There are really only two choices now. In order to win the war, the administration must reinstate the draft and greatly increase the number of soldiers in Iraq, without slighting our numerous other commitments around the world. Everybody in the world knows we don't have the will to do this. It would require a much larger sacrifice than we have been willing to make. In Iraq so far we have lost more than thirteen hundred soldiers. We lost more than fifty thousand in Vietnam. The administration cannot possibly have the sense that Americans would tolerate this kind of suffering again. We are more obese, more selfish and more inward than we were forty years ago.

If this is unpalatable, the only other choice is the one the administration may already have secretly selected: continue to lose people at a relatively slow rate (compared to the number we would lose in a "real" war) and stall until an opportunity presents to declare victory and get out. This is really unfair to the people who have to die for the brand, and it probably will involve passing the problem to the next administration. This is exactly what Johnson did in Vietnam.

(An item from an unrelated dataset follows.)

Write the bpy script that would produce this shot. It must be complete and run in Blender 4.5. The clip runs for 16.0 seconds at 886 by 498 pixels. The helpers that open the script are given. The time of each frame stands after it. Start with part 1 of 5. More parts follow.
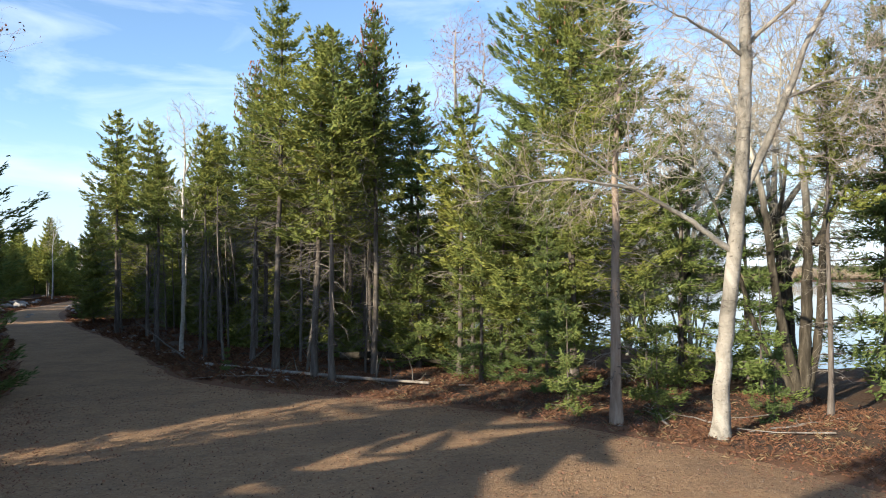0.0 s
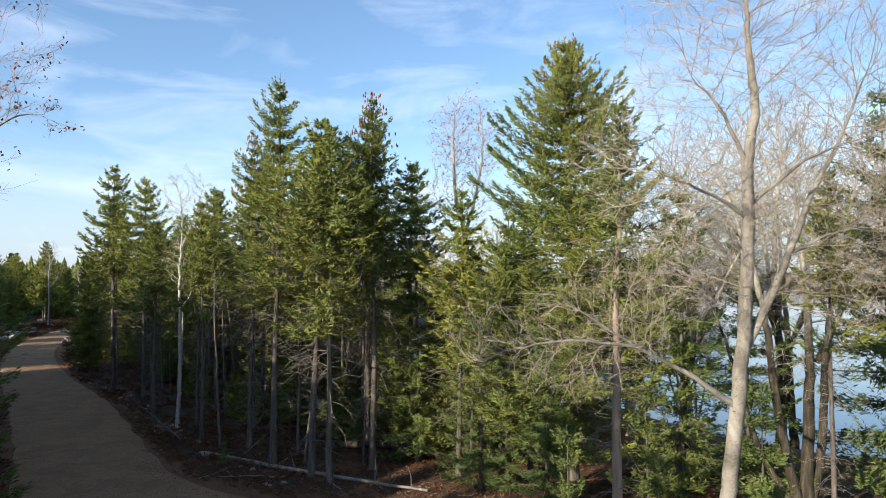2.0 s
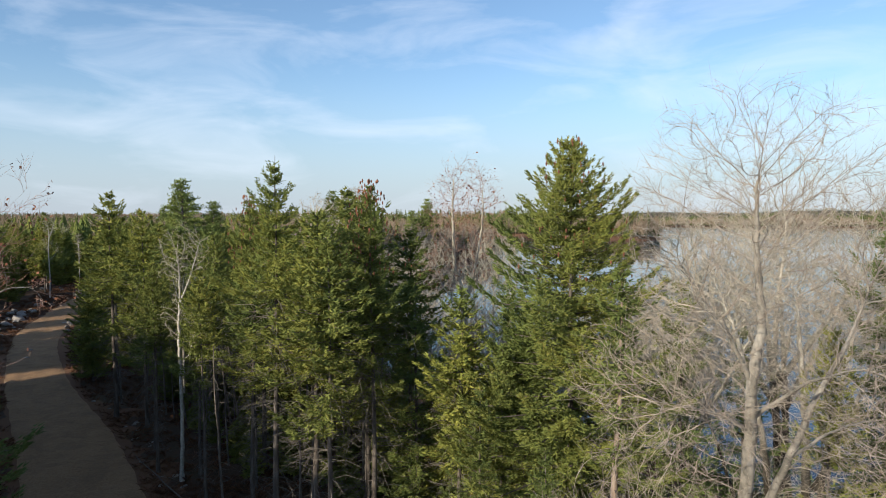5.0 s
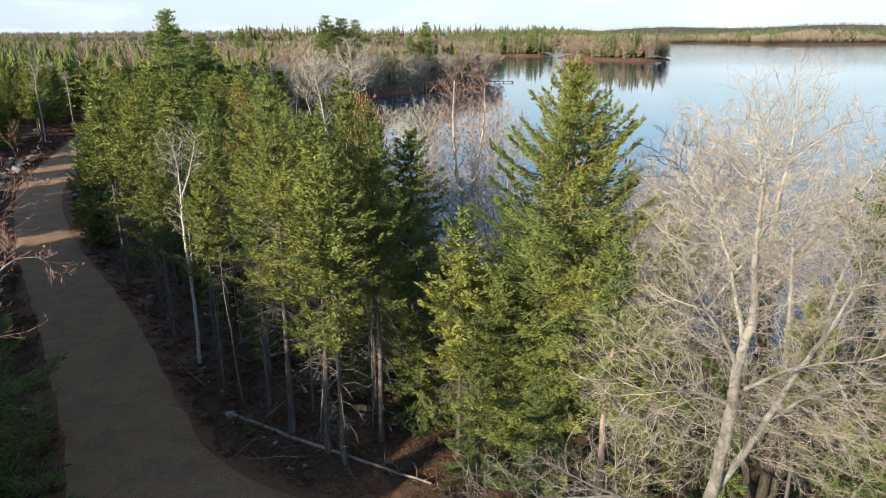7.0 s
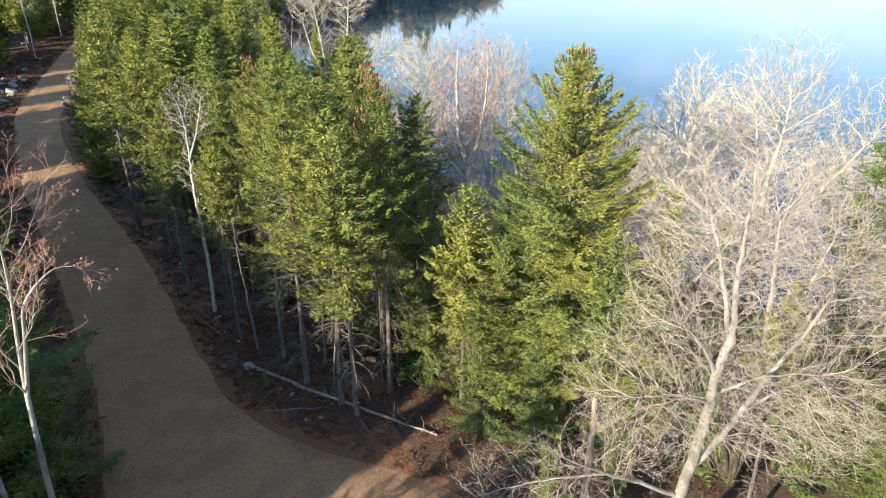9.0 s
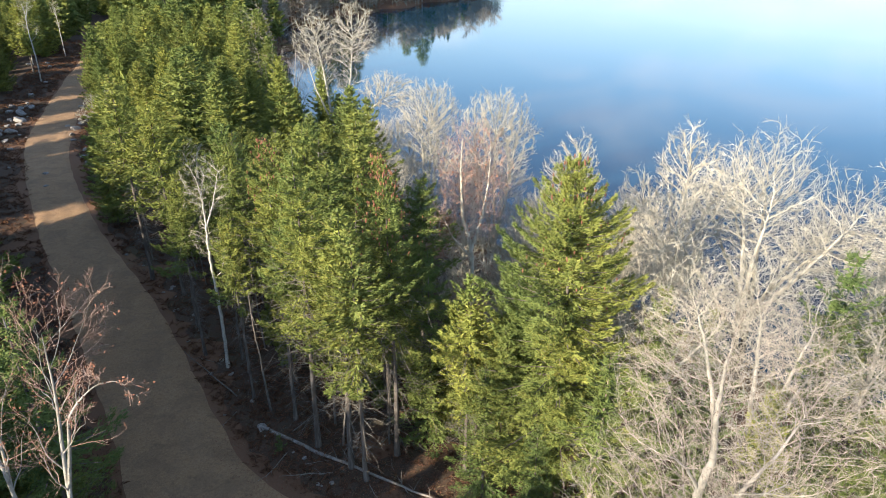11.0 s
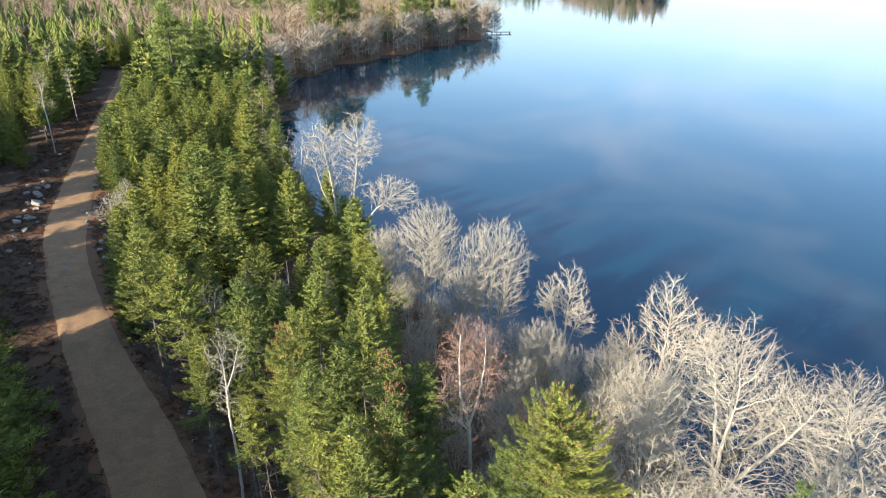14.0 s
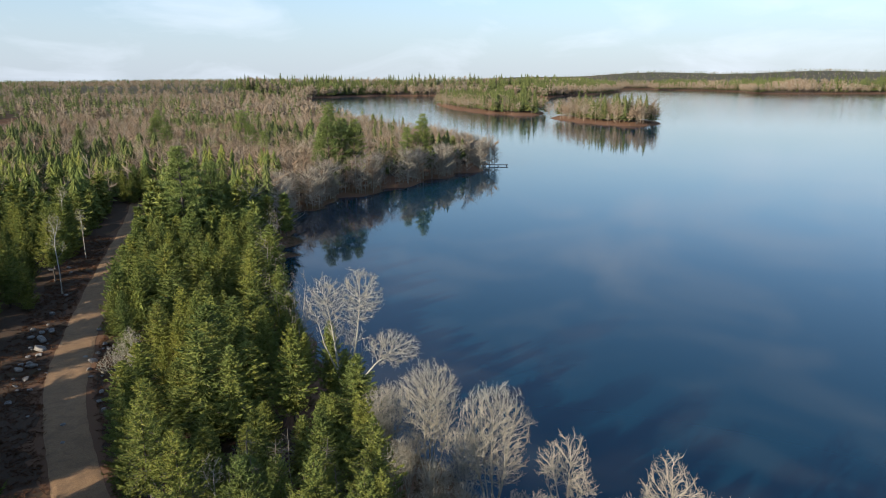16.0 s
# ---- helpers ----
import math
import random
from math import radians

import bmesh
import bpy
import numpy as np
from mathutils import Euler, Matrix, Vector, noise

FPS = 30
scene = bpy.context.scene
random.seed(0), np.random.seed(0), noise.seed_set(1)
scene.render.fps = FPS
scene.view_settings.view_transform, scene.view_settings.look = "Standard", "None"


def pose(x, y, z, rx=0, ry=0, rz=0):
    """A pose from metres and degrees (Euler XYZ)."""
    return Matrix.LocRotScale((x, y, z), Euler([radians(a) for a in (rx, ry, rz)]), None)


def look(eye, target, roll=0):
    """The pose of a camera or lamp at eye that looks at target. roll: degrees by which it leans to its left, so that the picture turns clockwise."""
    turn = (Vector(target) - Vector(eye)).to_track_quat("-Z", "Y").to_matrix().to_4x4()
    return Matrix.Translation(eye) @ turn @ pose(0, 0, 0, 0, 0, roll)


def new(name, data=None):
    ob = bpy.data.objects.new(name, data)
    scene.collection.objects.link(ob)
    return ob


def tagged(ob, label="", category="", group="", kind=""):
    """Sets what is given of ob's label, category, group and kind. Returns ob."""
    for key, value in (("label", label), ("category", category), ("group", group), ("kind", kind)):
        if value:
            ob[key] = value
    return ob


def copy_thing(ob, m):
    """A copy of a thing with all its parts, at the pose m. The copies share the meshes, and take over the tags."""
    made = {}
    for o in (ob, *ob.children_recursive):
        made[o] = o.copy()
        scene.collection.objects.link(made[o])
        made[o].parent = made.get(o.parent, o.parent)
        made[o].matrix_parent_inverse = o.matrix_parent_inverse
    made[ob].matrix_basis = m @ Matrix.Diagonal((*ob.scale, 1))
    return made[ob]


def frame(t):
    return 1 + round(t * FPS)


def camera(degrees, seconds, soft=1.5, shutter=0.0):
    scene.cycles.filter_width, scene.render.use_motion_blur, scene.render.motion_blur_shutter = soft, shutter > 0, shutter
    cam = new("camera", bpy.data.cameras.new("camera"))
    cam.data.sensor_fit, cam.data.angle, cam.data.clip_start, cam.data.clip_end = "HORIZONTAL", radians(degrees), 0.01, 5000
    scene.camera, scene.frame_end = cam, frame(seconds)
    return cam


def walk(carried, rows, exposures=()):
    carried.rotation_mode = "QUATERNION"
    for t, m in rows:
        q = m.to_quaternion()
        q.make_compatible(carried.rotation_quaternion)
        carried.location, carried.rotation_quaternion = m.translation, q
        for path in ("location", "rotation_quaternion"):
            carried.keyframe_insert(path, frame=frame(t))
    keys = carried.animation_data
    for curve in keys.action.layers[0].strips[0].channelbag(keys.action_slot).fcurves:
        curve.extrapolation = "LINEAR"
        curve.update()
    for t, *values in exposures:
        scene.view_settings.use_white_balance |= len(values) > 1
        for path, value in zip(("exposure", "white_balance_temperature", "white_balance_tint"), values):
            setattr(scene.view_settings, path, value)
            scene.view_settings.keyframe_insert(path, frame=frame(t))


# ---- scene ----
cam = camera(65.4, 16.0, soft=1.0)
METRES, EYE, TILT, LEAN, TURN = 26.0, 2.9, 2.5, 0.0, 0.0
ROWS = [
    (0.0, 0.0, 0.0, 0.0, 0.0, 0.0, 0.0),
    (0.5, -0.0, 0.0013, 0.0217, -0.03, 0.11, 0.06),
    (1.0, -0.0009, 0.0037, 0.0485, -0.11, 0.2, 0.14),
    (1.5, -0.0021, 0.0047, 0.0738, -0.18, 0.4, 0.04),
    (2.0, -0.0017, 0.0049, 0.1005, -0.22, 0.51, -0.01),
    (2.5, -0.0012, 0.0072, 0.1276, -0.22, 0.63, -0.05),
    (3.0, -0.002, 0.0083, 0.1587, -0.21, 0.7, -0.07),
    (3.5, -0.0016, 0.0112, 0.1898, -0.21, 0.71, -0.05),
    (6.0, -0.0002, 0.0299, 0.329, -0.25, -11.69, 0.2),
    (6.5, -0.0009, 0.0362, 0.3554, -0.28, -15.48, 0.24),
    (7.0, -0.0016, 0.0395, 0.3826, -0.3, -19.38, 0.31),
    (7.5, -0.0013, 0.0399, 0.411, -0.37, -23.43, 0.41),
    (8.0, -0.0022, 0.039, 0.4363, -0.45, -27.24, 0.44),
    (10.5, -0.0194, 0.0337, 0.5511, -0.71, -27.63, 0.2),
    (11.0, -0.0195, 0.0345, 0.5925, -0.7, -27.44, 0.16),
    (11.5, -0.0167, 0.038, 0.6338, -0.69, -27.3, 0.19),
    (12.0, -0.0175, 0.0415, 0.6765, -0.66, -27.18, 0.2),
    (12.5, -0.0192, 0.0442, 0.7267, -0.69, -27.07, 0.19),
    (13.0, -0.0175, 0.0486, 0.7816, -0.67, -26.98, 0.17),
    (13.5, -0.017, 0.0515, 0.8313, -0.7, -26.93, 0.21),
    (14.0, -0.0181, 0.0524, 0.8666, -0.69, -25.95, 0.21),
    (14.5, -0.0176, 0.051, 0.8984, -0.69, -23.57, 0.18),
    (15.0, -0.0175, 0.0508, 0.9312, -0.7, -21.05, 0.21),
    (15.5, -0.0193, 0.0522, 0.9631, -0.71, -18.49, 0.16),
    (16.0, -0.0203, 0.0537, 0.9946, -0.72, -16.19, 0.13),
]
walk(cam, [(t, pose(0, 0, EYE, TILT, LEAN, TURN) @ pose(METRES * x, METRES * y, METRES * z, 90 + pitch, roll, yaw)) for t, x, y, z, yaw, pitch, roll in ROWS],
     exposures=[(0.0, 1.05), (1.0, 0.85), (2.0, 0.75), (3.5, 0.35), (6.0, 0.35), (7.0, 0.85), (8.0, 1.45), (10.5, 1.45), (12.5, 1.45), (14.0, 1.5), (14.5, 1.4), (15.0, 1.2), (16.0, 0.5)])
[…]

Sadly, the only one who has figured out how to fight a Tom Peters war is bin Laden. He brought down the trade towers with nineteen men and some box cutters. He too has an extremely powerful brand, and comes much closer to the Tom Peters idea of running a world-wide enterprise with only a phone and a computer. His brand deters liberal and secular forces in the Arab world, and has inspired allies all over to step up and sacrifice their lives in his cause. Due to the peculiarities of the situation, including the perceived laziness and weakness of the United States, this entrepreneurial warrior cannot be fought with Tom Peters-style tactics but only with old-fashioned ones: huge numbers of troops using extremely powerful technology to wield over-whelming force. If we are not willing to do that, then the soldiers and civilians dying in Iraq are dying for nothing, except to save Donald Rumsfeld's face.